Chicago Tribune - May 12, 2002
After contentious negotiations between the United States and other nations on sex education, abortion and the death penalty, the 180 nations at the General Assembly special session on children approved a hard-fought blueprint Friday night. They then adopted the final summit document, "A World Fit For Children," by consensus with a round of applause.
Carol Bellamy, executive director of the UN Children's Fund, said the document focuses on four areas: promoting healthy lives; access to and completion of good education; protecting children against abuse, violence and exploitation; and fighting HIV and AIDS.
The final language on reproductive and sexual health reaffirmed commitments made by the nations at five UN conferences in the past eight years, which include ensuring that adolescents have the right to sex education as well as reproductive and sexual health services.

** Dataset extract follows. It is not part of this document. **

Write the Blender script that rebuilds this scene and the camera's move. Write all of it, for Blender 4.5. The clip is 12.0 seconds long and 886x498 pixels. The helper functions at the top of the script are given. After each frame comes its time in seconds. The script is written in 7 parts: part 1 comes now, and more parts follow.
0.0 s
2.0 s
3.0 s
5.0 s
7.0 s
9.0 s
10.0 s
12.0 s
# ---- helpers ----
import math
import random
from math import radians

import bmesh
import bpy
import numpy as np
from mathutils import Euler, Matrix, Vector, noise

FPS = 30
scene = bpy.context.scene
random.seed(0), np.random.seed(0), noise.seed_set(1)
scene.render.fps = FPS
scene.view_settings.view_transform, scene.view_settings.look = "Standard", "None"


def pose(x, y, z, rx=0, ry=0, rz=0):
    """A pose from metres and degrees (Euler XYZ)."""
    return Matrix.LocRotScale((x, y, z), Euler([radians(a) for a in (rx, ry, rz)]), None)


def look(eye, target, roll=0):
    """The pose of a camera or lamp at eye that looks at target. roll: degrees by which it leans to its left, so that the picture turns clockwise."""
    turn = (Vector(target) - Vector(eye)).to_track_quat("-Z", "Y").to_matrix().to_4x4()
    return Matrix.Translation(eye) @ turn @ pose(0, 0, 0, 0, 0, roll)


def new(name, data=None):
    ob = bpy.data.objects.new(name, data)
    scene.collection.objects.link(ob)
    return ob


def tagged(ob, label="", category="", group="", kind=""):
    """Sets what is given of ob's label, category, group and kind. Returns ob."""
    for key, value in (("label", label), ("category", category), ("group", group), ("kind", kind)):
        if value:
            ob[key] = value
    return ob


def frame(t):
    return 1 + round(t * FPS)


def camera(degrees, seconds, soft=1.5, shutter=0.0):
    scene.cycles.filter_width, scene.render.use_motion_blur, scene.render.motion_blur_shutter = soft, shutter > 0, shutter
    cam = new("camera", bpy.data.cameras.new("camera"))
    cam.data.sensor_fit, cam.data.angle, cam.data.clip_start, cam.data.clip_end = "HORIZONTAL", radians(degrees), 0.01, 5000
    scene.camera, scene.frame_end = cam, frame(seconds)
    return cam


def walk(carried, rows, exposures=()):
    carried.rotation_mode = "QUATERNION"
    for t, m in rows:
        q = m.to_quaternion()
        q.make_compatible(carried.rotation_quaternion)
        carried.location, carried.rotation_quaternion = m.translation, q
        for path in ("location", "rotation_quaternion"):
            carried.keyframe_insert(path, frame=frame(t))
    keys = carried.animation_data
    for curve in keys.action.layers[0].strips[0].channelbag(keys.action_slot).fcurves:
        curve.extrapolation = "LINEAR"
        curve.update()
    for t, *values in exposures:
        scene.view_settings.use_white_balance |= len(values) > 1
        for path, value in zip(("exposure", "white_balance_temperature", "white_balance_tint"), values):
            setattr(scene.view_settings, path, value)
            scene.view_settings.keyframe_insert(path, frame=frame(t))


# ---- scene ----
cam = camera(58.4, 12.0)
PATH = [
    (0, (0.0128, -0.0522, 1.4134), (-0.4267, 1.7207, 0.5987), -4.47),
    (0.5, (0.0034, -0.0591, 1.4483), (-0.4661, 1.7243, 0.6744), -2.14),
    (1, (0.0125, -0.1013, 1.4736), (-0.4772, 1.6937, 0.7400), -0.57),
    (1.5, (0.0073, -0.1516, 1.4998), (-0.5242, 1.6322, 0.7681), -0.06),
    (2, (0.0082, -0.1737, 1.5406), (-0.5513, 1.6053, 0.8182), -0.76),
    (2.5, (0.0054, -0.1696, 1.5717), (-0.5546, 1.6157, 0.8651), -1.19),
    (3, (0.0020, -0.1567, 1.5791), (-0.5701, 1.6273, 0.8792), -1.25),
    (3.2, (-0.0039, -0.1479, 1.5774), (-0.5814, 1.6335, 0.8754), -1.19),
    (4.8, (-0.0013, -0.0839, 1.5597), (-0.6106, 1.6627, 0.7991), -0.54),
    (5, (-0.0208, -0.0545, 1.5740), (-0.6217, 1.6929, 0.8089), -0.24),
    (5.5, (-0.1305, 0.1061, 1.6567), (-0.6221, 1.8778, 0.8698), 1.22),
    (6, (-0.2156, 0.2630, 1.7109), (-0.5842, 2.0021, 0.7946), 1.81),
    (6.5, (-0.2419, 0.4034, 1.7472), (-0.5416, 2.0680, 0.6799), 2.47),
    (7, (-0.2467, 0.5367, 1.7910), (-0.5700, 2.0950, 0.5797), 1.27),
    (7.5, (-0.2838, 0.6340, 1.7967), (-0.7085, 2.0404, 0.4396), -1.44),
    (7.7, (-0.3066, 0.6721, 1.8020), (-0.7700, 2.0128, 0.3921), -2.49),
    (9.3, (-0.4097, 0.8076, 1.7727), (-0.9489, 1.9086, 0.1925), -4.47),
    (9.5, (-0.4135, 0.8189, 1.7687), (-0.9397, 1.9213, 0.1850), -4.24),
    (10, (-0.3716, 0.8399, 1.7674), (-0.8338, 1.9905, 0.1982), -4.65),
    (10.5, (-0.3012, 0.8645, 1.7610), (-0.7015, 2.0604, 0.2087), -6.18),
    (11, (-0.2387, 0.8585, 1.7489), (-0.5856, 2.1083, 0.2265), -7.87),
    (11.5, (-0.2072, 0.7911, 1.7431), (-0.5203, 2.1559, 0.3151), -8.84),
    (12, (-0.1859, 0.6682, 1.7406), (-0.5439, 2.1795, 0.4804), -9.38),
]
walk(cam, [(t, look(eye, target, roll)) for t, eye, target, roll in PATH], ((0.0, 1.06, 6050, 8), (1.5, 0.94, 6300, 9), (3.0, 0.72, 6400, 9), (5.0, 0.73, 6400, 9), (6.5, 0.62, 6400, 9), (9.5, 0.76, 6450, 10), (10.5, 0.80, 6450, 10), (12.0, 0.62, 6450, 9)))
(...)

Conservatives in the United States contend that "reproductive health services" include abortion. U.S. officials had pressed for a footnote to the document specifically excluding abortion. This was not done, but the final agreement dropped any reference to "services."

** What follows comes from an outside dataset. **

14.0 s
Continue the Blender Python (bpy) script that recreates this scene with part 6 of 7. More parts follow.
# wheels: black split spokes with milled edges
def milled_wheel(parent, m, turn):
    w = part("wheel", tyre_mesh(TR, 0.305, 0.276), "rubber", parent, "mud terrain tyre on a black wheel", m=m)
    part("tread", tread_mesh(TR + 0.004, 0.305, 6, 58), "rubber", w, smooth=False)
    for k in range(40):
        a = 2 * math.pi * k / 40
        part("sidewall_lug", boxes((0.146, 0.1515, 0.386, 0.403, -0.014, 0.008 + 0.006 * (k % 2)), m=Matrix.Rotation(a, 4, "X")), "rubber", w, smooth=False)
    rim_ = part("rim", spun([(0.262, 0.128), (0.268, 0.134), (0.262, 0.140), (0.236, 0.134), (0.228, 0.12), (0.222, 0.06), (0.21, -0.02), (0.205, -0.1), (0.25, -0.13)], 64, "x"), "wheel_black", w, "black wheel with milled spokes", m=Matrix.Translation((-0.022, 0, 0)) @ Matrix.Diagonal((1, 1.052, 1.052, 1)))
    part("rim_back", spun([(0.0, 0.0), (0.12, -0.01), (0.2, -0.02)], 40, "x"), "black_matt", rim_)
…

The Child Rights Caucus, which represents more than 100 international non-profit organizations, called this agreement "weak."

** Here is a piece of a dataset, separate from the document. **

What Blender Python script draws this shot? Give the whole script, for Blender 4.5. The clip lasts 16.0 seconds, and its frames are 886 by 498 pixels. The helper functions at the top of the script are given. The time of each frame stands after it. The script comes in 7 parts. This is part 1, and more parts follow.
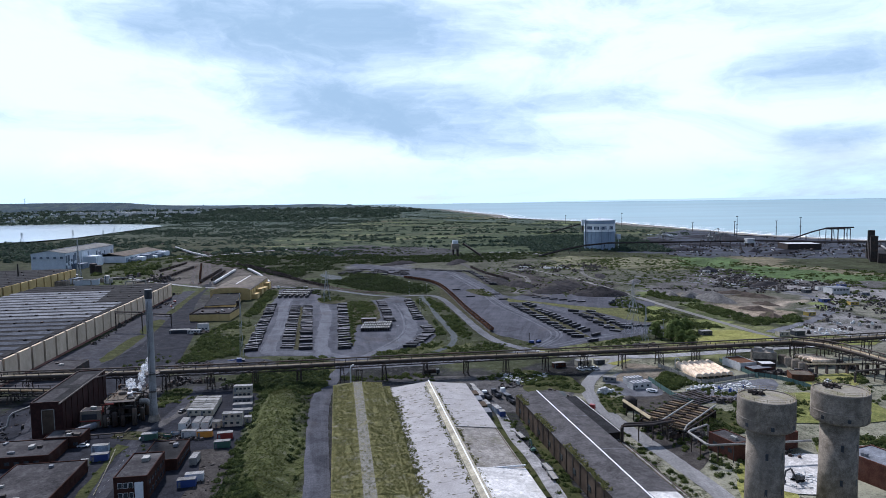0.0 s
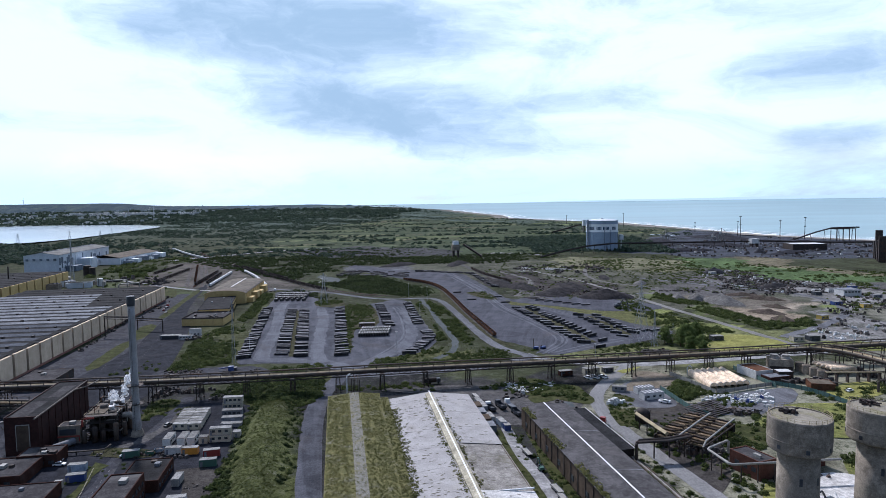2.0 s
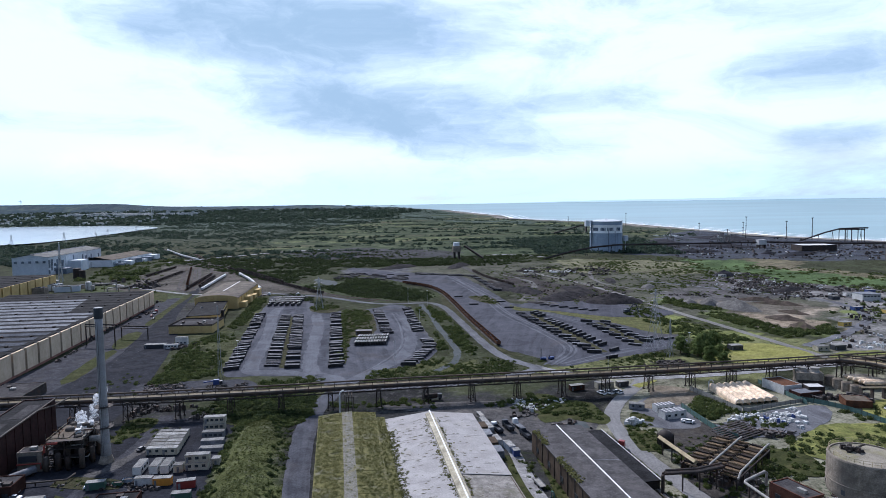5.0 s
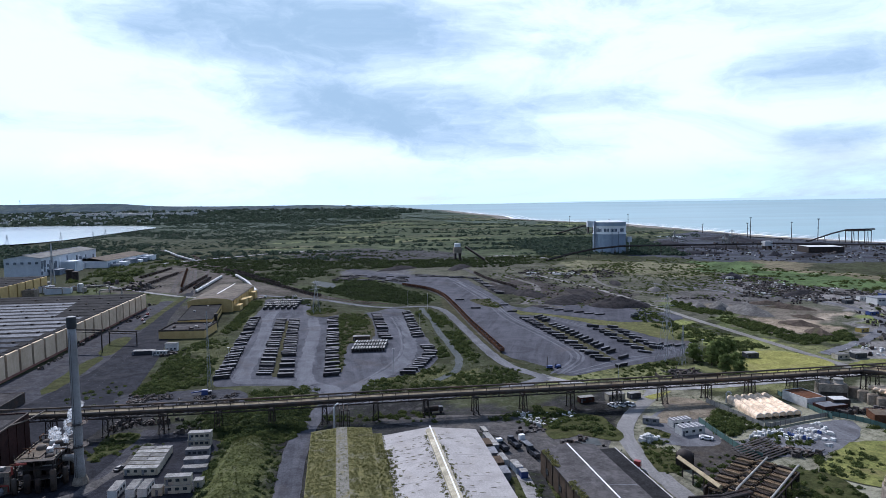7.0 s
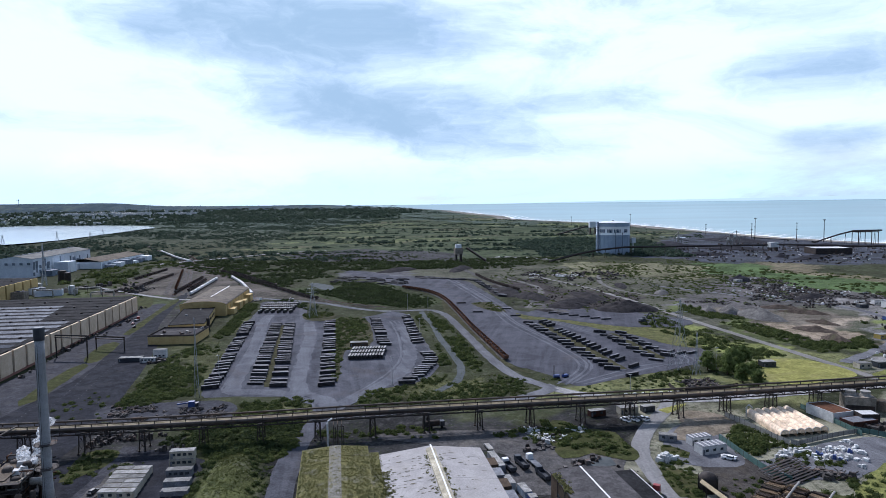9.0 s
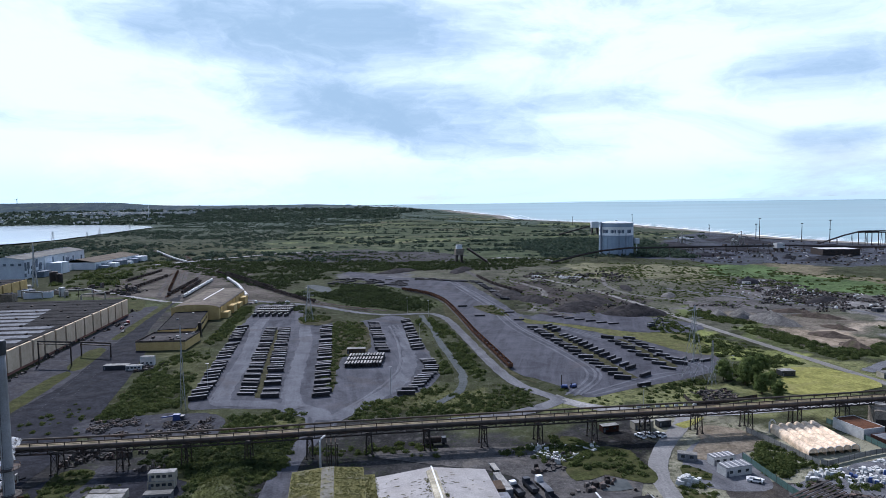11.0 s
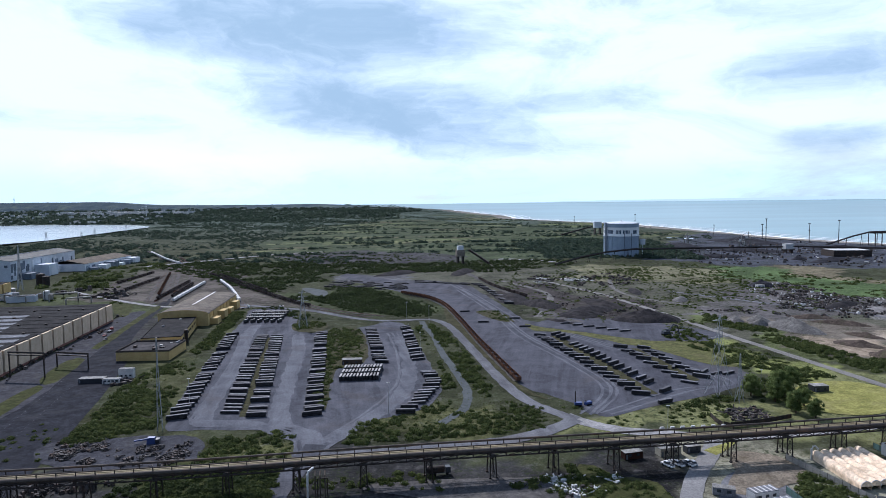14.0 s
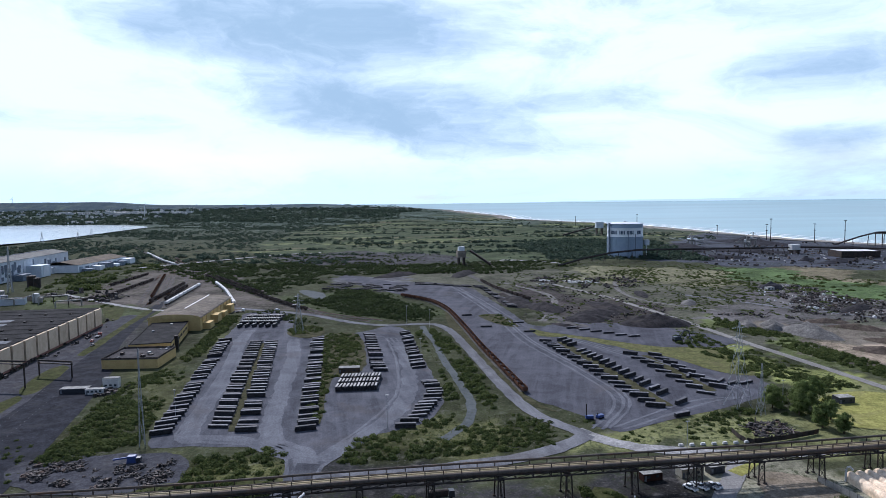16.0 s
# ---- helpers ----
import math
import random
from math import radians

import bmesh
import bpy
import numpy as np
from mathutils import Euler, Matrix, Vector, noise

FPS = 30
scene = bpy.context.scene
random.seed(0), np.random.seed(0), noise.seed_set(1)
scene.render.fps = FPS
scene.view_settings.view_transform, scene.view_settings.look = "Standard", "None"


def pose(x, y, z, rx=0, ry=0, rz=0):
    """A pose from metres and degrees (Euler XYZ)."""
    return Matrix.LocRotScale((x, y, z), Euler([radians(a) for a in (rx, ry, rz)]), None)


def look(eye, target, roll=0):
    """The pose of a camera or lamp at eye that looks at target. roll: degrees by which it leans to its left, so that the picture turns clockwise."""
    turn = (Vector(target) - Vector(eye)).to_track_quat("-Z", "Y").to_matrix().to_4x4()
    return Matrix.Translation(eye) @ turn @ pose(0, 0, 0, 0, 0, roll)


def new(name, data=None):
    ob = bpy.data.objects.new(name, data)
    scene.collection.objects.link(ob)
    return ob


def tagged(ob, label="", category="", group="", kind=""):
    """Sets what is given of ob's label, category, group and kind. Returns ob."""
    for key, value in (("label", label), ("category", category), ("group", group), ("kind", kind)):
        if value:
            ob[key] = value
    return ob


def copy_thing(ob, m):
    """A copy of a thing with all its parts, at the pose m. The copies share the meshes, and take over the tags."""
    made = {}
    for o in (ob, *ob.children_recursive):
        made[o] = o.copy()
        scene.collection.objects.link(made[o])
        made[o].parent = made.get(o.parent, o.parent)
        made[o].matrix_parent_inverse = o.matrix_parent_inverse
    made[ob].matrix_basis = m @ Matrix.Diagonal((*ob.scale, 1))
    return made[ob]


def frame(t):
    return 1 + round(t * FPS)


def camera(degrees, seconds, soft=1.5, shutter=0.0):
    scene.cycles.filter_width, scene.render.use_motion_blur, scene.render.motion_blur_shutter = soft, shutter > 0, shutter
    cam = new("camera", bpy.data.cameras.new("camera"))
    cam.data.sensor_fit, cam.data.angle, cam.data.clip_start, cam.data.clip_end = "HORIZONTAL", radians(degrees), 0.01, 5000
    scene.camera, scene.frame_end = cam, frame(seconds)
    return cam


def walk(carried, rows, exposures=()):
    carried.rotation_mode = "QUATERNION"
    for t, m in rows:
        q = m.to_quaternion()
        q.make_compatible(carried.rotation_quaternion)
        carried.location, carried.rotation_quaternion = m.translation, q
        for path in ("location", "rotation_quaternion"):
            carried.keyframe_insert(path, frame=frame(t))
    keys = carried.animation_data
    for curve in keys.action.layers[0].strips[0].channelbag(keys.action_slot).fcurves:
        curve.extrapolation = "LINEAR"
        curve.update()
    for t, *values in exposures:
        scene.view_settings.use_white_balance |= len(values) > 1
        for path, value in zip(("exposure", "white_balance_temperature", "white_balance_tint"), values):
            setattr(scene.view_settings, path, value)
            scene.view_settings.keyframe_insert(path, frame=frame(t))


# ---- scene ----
# The camera flies straight ahead at about 9 m/s, 99 m above the ground.
PATH = [
    (0, (1.9, 2.3, 98.4), (1.912, 4.294, 98.246), -0.7),
    (4, (1.25, 36.9, 98.7), (1.262, 38.894, 98.547), -0.85),
    (8, (0.45, 74.1, 99.0), (0.46, 76.094, 98.848), -0.72),
    (12, (-0.85, 112.4, 99.4), (-0.84, 114.394, 99.246), -0.62),
    (16, (-2.8, 150.2, 99.6), (-2.789, 152.194, 99.445), -0.62),
]
cam = camera(69.7, 16.0, soft=0.7)
walk(cam, [(t, look(eye, target, roll)) for t, eye, target, roll in PATH], [(0, 0.0, 5650, 17), (16, 0.0, 5650, 17)])


# ---- sky and sun ----
SUN_AZ, SUN_EL = radians(-25), radians(44)       # ahead, towards the land side
sun_way = Vector((math.sin(SUN_AZ) * math.cos(SUN_EL), math.cos(SUN_AZ) * math.cos(SUN_EL), math.sin(SUN_EL)))
sun = new("sun", bpy.data.lights.new("sun", "SUN"))
sun.data.energy, sun.data.angle, sun.data.color = 5.0, radians(3), (1.0, 0.94, 0.85)
sun.matrix_world = look((0, 0, 500), Vector((0, 0, 500)) - sun_way)


class Nodes:
    """Short hand for node trees."""

    def __init__(self, tree):
        self.t = tree
        tree.nodes.clear()

    def n(self, kind, ins=None, **props):
        node = self.t.nodes.new(kind)
        for k, v in props.items():
            if k == "blend":
                node.blend_type = v
            elif k == "op":
                node.operation = v
            elif k == "dtype":
                node.data_type = v
            elif k == "clamp":
                node.use_clamp = v
            elif k == "dims":
                node.noise_dimensions = v
            elif k == "sky":
                node.sky_type = v
            elif k == "attr":
                node.attribute_name = v
            elif k == "feature":
                node.feature = v
        for k, v in (ins or {}).items():
            if isinstance(v, bpy.types.NodeSocket):
                self.t.links.new(v, node.inputs[k])
            else:
                node.inputs[k].default_value = v
        return node

    def math(self, op, a, b=0.0, c=None, clamp=False):
        ins = {0: a, 1: b}
        if c is not None:
            ins[2] = c
        return self.n("ShaderNodeMath", ins, op=op, clamp=clamp).outputs[0]

    def mix(self, fac, a, b, blend="MIX"):
        node = self.n("ShaderNodeMix", dtype="RGBA", blend=blend)
        for i, v in ((0, fac), (6, a), (7, b)):
            if isinstance(v, bpy.types.NodeSocket):
                self.t.links.new(v, node.inputs[i])
            elif i:
                node.inputs[i].default_value = (*v, 1)
            else:
                node.inputs[i].default_value = v
        return node.outputs[2]

    def noise(self, vec, scale, detail=4, rough=0.6, dist=0.0):
        return self.n("ShaderNodeTexNoise", {"Vector": vec, "Scale": scale, "Detail": detail, "Roughness": rough, "Distortion": dist}).outputs[0]

    def ramp(self, x, lo, hi):
        node = self.n("ShaderNodeMapRange", {0: x, 1: lo, 2: hi})
        node.interpolation_type = "SMOOTHSTEP"
        return node.outputs[0]


world = bpy.data.worlds.new("sky")
scene.world = world
world.use_nodes = True
w = Nodes(world.node_tree)
way = w.n("ShaderNodeTexCoord").outputs["Generated"]
xyz = w.n("ShaderNodeSeparateXYZ", {0: way})
up = w.math("MAXIMUM", xyz.outputs[2], 0.02)
az = w.math("ARCTAN2", xyz.outputs[0], xyz.outputs[1])
flat = w.n("ShaderNodeCombineXYZ", {0: az, 1: w.math("MULTIPLY", up, 2.2), 2: w.math("MULTIPLY", xyz.outputs[1], 0.15)}).outputs[0]
bend = w.n("ShaderNodeVectorMath", {0: w.n("ShaderNodeTexNoise", {"Vector": flat, "Scale": 5.0, "Detail": 5.0}).outputs[1], 1: (0.5, 0.5, 0.5)}, op="SUBTRACT").outputs[0]
bent = w.n("ShaderNodeVectorMath", {0: bend, 1: (0.3, 0.12, 0.0), 2: way}, op="MULTIPLY_ADD").outputs[0]
bx = w.n("ShaderNodeSeparateXYZ", {0: bent})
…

The U.S. delegation had pushed the Bush administration's agenda against abortion and in favor of sexual abstinence before marriage and of the traditional family--a stand backed by the Vatican and Islamic countries.
The U.S. had pressed for the family to be defined as marriage between a husband and wife, because of conservative objections to homosexual marriages.
The document says, "The family is the basic unit of society and as such should be strengthened," but it preserves past language taking into account "that, in different cultural, social and political systems, various forms of the family exist."